Some of us (the combative types) will find your method hard to emulate.
It’s true that it came more easily to me than it seems to for others, but after years of observing, I had to ask myself in each case: what is my goal and what is the best means of achieving it? A big turning point was when I was 24 and was writing a letter to someone who had told me in a letter that because of my bad behavior in a particular situation, he no longer wanted to be friends. I still wanted him as a friend. By the time he had written the letter, I had changed my behavior in the case he was upset about, but he didn’t know about that. Another friend helped me draft the letter and, in each case where I attacked the friend I wanted to keep, the advising friend asked “What’s your goal?” Writing that letter without a single attack was one of the hardest things I ever did. But the friend who had rejected me lock, stock, and barrel came back into the fold and, 40 years later, we are still good friends.
There's a theory that behavior is mainly genetic (http://quillette.com/2015/12/01/why-parenting-may-not-matter-and-why-most-social-science-research-is-probably-wrong/), which would explain my own combativeness. But when I stifle myself and behave as you did, I find that it usually pays off.
And there you are: in most cases that don’t call for fight or flight, and even in some cases that do, you do have the power.

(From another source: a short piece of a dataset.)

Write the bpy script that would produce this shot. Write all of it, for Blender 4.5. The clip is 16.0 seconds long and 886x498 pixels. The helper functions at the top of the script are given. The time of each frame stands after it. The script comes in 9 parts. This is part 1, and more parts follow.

David R. Henderson writes:

@Dan Hill,
And it helps to be Canadian, eh. They are, on average, much less aggressive than Americans, at least in my experience.
I hear that so much that maybe I must finally bow to the stereotype.
I forwarded this to my wife because it is the same advice I've been giving her for years. I'd like it if I followed it more myself.
Yes, and it makes you so much more powerful.
@The Original CC,
You’re welcome, and thanks for asking the question.

Michael stack writes:

Boy this is terrific advice. What I found when learning this for myself is that not only do situations de-escalate, but it's also easier to remain calm in all kinds of unrelated situations. Practice makes perfect.

Additional insight - it is really hard to get angry with somebody who's isn't simultaneously getting angry and escalating; in fact, it is nearly impossible and makes the escalator look unreasonable and unhinged.

Great post. I think it would be cool if you shared more stories like this.

Brad Sallows writes:

Aka "Selection and Maintenance of the Aim".